Output the full listing below exactly as it reads, and skip anything that is a picture.
☆ ☆ ☆ ☆ ☆
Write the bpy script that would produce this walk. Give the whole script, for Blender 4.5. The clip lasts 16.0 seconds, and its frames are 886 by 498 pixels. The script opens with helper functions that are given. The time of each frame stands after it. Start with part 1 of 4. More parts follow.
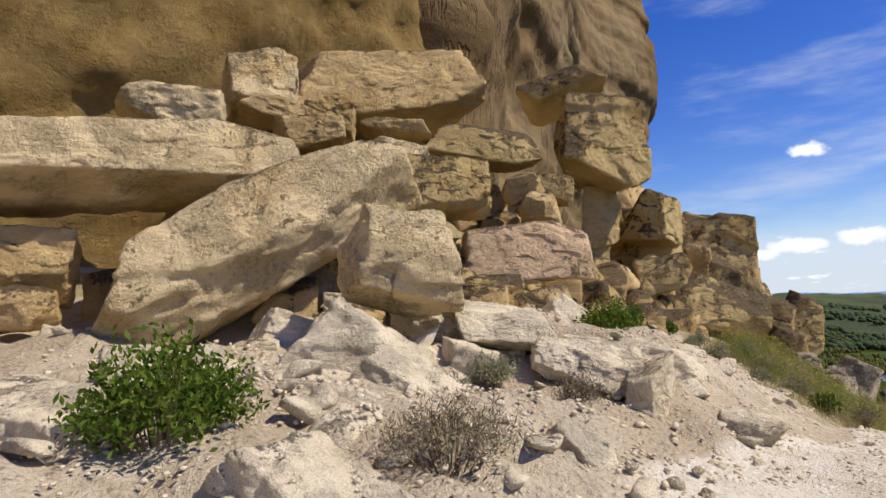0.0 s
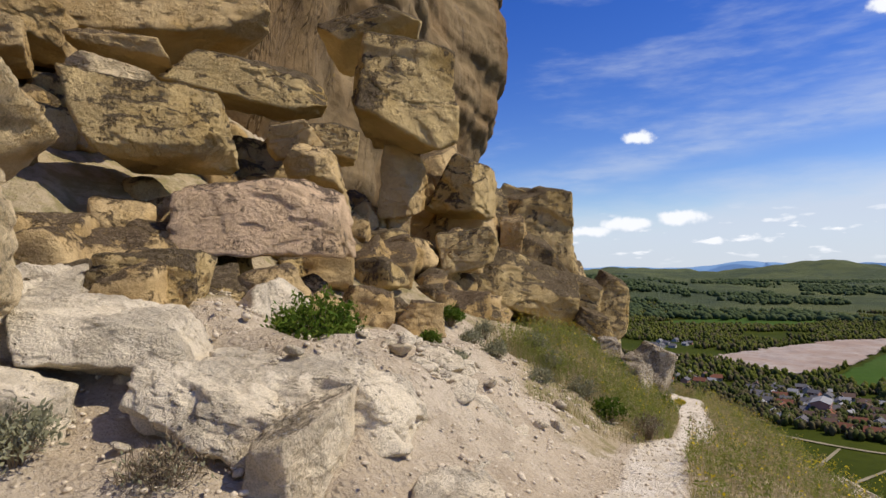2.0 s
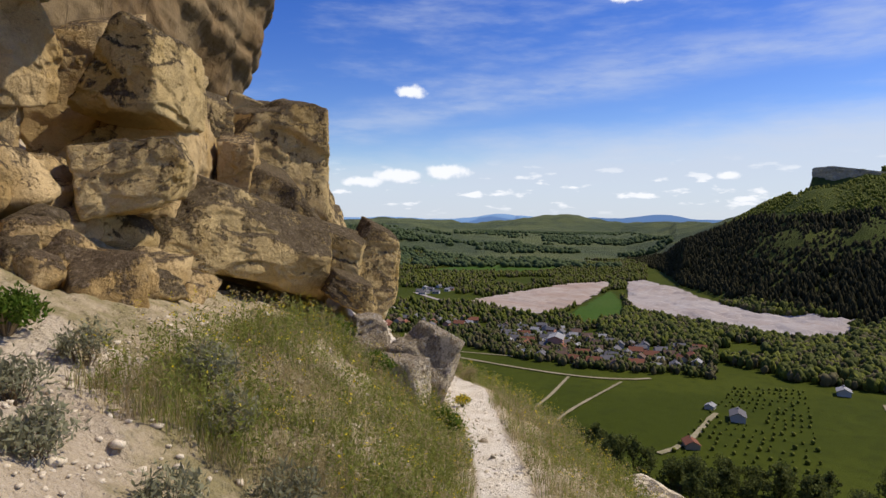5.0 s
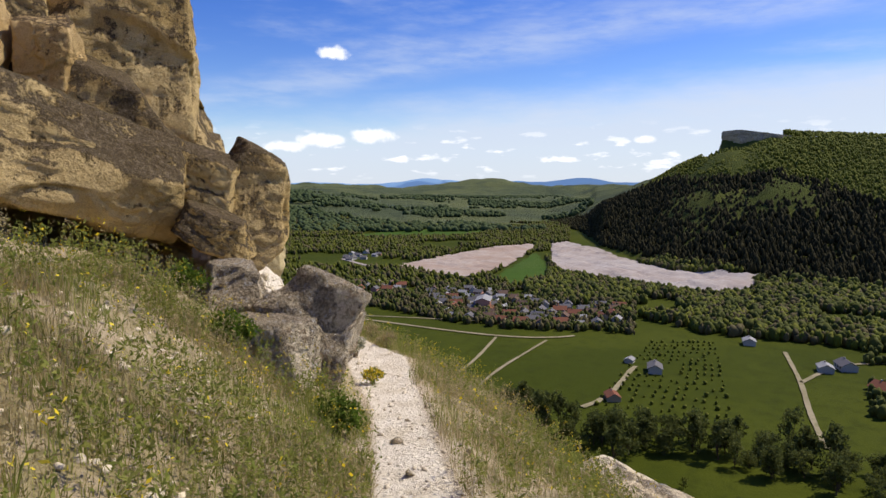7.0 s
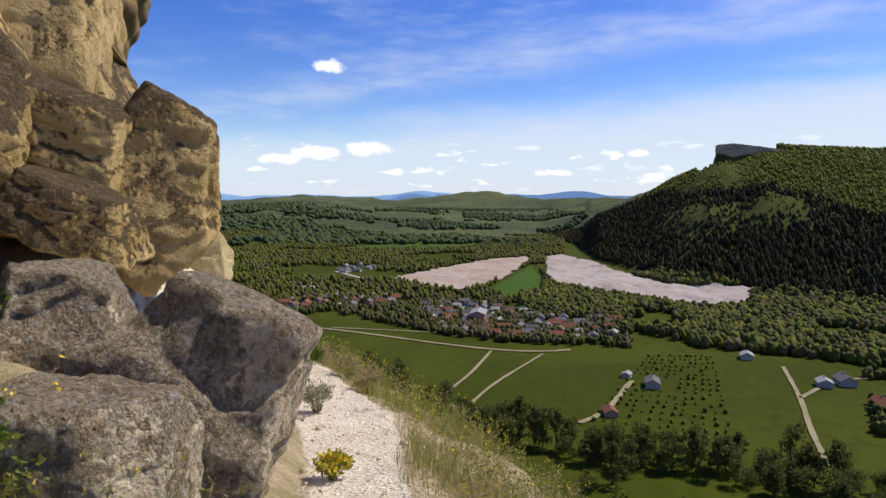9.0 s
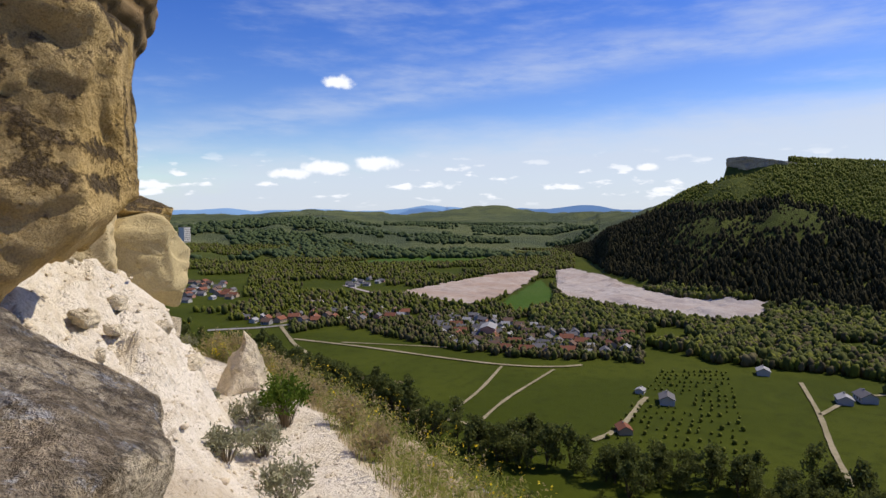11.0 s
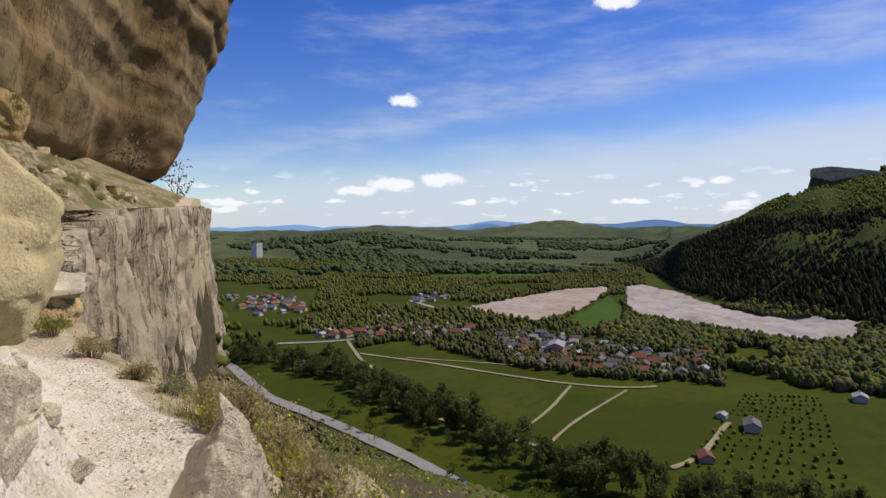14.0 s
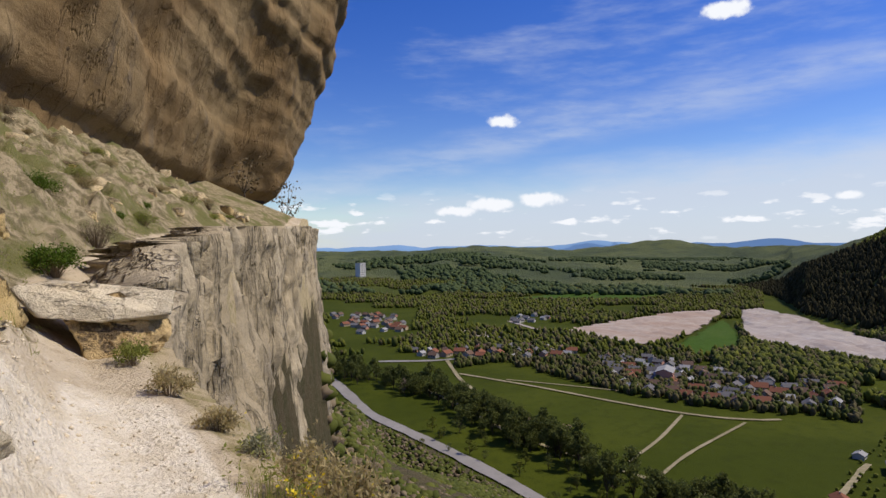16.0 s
☆ ☆ ☆ ☆ ☆
ANSWER BELOW
Write the bpy script that would produce this walk. Give the whole script, for Blender 4.5. The clip lasts 16.0 seconds, and its frames are 886 by 498 pixels. The script opens with helper functions that are given. The time of each frame stands after it. Start with part 1 of 4. More parts follow.
0.0 s
2.0 s
5.0 s
7.0 s
9.0 s
11.0 s
14.0 s
16.0 s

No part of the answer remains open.